Range anxiety really should not be a concern for people today; the smallest cheapest EV on the Irish market today (the Renault Zoe) gives you 400km range on a charge. The likes of the eNiro, a larger family car will do similar range if you need the space. Driving even 400km in a day already makes you an edge case, needing to do significantly further and being unable to stop for 15-20 min to eat/drink/rest/charge makes you an extreme edge case. Statistically, needing 800km range in a car without stopping is the niche.
The ESB have started rolling out more chargers recently, as have EasyGo, Ionity etc. However as somebody who recently moved from an older generation EV to a newer one, you realise that as you can drive Dublin->Cork without stopping (it might have taken 2-3 stops in my last car) the need for fast chargers is actually decreasing significantly as the range of these cars increases. We need more chargers certainly, but the number will not need to scale linearly with the increase in EV numbers on the road.

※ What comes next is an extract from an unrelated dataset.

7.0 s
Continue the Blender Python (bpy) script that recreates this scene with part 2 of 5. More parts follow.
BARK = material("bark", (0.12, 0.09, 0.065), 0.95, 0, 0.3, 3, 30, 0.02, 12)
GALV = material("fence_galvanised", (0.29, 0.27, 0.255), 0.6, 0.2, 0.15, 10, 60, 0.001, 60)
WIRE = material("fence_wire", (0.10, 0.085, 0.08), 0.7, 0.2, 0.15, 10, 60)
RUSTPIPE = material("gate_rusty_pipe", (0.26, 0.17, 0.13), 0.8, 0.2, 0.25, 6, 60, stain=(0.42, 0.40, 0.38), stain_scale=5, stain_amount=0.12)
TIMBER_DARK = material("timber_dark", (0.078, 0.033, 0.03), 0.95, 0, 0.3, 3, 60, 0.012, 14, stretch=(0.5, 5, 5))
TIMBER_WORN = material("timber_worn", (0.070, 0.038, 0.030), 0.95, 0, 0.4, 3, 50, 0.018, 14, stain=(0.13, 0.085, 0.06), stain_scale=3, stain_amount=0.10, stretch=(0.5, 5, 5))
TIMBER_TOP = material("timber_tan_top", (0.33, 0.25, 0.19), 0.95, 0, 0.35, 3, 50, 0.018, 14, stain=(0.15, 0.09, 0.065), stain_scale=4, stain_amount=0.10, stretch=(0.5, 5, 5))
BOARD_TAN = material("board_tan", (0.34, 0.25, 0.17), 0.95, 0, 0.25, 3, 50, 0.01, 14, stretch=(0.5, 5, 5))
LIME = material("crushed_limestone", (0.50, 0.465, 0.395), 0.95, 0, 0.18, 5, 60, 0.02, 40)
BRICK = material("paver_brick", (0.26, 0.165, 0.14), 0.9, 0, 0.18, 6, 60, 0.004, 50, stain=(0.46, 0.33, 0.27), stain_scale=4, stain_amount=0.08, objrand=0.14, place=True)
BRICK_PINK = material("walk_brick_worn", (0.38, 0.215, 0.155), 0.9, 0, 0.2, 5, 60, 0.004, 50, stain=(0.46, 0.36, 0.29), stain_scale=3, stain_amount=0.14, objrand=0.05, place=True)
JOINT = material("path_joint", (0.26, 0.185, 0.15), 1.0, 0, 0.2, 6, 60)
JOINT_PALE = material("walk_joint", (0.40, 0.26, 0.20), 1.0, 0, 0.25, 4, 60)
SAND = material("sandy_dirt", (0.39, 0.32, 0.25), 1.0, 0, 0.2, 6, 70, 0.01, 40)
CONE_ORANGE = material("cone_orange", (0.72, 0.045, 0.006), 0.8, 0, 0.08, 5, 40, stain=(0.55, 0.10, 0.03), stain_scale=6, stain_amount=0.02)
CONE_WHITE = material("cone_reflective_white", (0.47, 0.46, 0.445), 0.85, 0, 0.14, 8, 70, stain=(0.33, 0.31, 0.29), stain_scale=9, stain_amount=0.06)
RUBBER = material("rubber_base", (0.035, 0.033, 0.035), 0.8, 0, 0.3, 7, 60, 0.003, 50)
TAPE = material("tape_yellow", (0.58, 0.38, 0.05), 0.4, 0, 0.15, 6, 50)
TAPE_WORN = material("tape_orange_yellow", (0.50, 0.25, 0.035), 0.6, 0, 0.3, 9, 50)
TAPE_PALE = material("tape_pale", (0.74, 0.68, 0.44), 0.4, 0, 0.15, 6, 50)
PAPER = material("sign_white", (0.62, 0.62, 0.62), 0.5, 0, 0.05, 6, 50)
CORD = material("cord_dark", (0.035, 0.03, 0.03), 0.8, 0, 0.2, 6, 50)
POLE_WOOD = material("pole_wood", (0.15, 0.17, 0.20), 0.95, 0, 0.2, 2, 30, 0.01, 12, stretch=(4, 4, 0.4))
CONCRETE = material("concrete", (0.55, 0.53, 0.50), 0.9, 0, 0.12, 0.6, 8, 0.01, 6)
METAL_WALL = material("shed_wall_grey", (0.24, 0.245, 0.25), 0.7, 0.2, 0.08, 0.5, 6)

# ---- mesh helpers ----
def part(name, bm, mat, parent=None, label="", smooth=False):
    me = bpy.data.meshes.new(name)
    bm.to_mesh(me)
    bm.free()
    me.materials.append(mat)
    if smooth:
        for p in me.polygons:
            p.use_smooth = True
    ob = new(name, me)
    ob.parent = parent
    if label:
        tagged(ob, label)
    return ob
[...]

The cost can be an issue certainly. As you say if you're dropping €40k on a second car that gets little use, that is not good economic sense. However prices are coming down, the big range increases mean an EV doesn't need to be your second car, there's good value in the secondhand market as always, extra taxes on petrol/diesel cars (carbon tax, NOX tax etc) is driving up the price of these cars etc. Also if your employer gets you the likes of the eNiro as your company car you'll pay 0% BIK, making driving an EV very significantly cheaper.